Make an exact copy of the data below, leaving out every picture.

### Dataset content

** Begin **

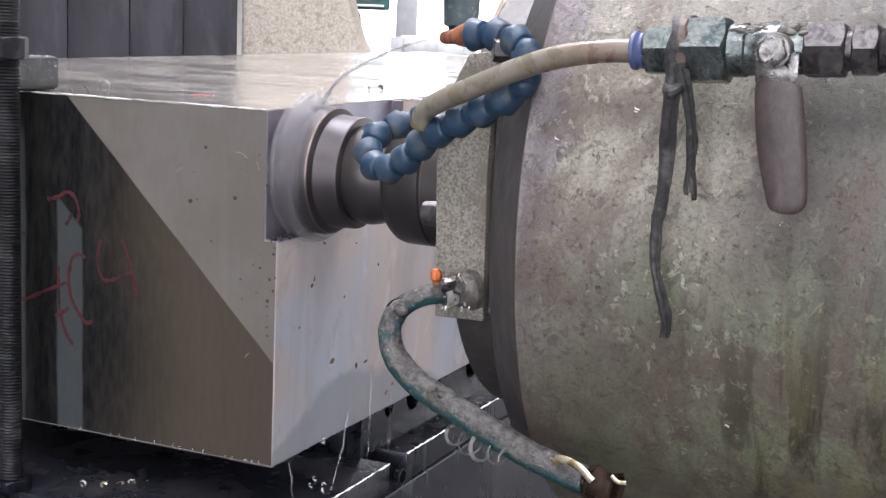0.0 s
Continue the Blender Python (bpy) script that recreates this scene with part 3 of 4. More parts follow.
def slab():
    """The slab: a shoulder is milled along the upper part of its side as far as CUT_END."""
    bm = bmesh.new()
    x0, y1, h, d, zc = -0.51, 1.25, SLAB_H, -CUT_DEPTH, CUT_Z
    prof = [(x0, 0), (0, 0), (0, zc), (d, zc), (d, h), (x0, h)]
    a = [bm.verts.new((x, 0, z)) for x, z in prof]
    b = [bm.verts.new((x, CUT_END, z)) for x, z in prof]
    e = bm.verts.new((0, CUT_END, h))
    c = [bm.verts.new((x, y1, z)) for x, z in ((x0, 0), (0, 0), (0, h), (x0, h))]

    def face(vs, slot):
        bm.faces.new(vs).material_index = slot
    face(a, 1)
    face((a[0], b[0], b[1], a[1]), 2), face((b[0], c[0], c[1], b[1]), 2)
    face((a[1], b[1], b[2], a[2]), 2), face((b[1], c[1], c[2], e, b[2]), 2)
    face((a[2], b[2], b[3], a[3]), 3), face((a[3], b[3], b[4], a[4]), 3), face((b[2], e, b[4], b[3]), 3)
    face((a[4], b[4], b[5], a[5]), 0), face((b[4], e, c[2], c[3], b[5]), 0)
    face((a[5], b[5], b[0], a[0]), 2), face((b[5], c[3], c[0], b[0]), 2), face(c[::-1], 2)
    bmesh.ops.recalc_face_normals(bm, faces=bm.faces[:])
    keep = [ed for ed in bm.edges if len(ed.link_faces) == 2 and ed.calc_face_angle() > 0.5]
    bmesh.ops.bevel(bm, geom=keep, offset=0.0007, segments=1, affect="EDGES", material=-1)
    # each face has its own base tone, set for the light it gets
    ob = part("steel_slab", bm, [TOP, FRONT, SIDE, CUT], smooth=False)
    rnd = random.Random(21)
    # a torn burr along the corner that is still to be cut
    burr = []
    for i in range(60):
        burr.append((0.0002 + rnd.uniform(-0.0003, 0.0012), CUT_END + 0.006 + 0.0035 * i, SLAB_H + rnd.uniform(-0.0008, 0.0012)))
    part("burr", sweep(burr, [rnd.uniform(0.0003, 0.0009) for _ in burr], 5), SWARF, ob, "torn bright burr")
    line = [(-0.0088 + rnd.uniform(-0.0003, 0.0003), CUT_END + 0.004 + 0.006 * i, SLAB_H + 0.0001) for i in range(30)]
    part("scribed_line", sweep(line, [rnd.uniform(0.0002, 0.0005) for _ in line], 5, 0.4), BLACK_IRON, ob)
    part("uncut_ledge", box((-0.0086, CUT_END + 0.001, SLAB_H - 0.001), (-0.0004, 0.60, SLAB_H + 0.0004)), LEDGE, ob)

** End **

### Completed exercise
0.0 s
Continue the Blender Python (bpy) script that recreates this scene with part 3 of 4. More parts follow.
def slab():
    """The slab: a shoulder is milled along the upper part of its side as far as CUT_END."""
    bm = bmesh.new()
    x0, y1, h, d, zc = -0.51, 1.25, SLAB_H, -CUT_DEPTH, CUT_Z
    prof = [(x0, 0), (0, 0), (0, zc), (d, zc), (d, h), (x0, h)]
    a = [bm.verts.new((x, 0, z)) for x, z in prof]
    b = [bm.verts.new((x, CUT_END, z)) for x, z in prof]
    e = bm.verts.new((0, CUT_END, h))
    c = [bm.verts.new((x, y1, z)) for x, z in ((x0, 0), (0, 0), (0, h), (x0, h))]

    def face(vs, slot):
        bm.faces.new(vs).material_index = slot
    face(a, 1)
    face((a[0], b[0], b[1], a[1]), 2), face((b[0], c[0], c[1], b[1]), 2)
    face((a[1], b[1], b[2], a[2]), 2), face((b[1], c[1], c[2], e, b[2]), 2)
    face((a[2], b[2], b[3], a[3]), 3), face((a[3], b[3], b[4], a[4]), 3), face((b[2], e, b[4], b[3]), 3)
    face((a[4], b[4], b[5], a[5]), 0), face((b[4], e, c[2], c[3], b[5]), 0)
    face((a[5], b[5], b[0], a[0]), 2), face((b[5], c[3], c[0], b[0]), 2), face(c[::-1], 2)
    bmesh.ops.recalc_face_normals(bm, faces=bm.faces[:])
    keep = [ed for ed in bm.edges if len(ed.link_faces) == 2 and ed.calc_face_angle() > 0.5]
    bmesh.ops.bevel(bm, geom=keep, offset=0.0007, segments=1, affect="EDGES", material=-1)
    # each face has its own base tone, set for the light it gets
    ob = part("steel_slab", bm, [TOP, FRONT, SIDE, CUT], smooth=False)
    rnd = random.Random(21)
    # a torn burr along the corner that is still to be cut
    burr = []
    for i in range(60):
        burr.append((0.0002 + rnd.uniform(-0.0003, 0.0012), CUT_END + 0.006 + 0.0035 * i, SLAB_H + rnd.uniform(-0.0008, 0.0012)))
    part("burr", sweep(burr, [rnd.uniform(0.0003, 0.0009) for _ in burr], 5), SWARF, ob, "torn bright burr")
    line = [(-0.0088 + rnd.uniform(-0.0003, 0.0003), CUT_END + 0.004 + 0.006 * i, SLAB_H + 0.0001) for i in range(30)]
    part("scribed_line", sweep(line, [rnd.uniform(0.0002, 0.0005) for _ in line], 5, 0.4), BLACK_IRON, ob)
    part("uncut_ledge", box((-0.0086, CUT_END + 0.001, SLAB_H - 0.001), (-0.0004, 0.60, SLAB_H + 0.0004)), LEDGE, ob)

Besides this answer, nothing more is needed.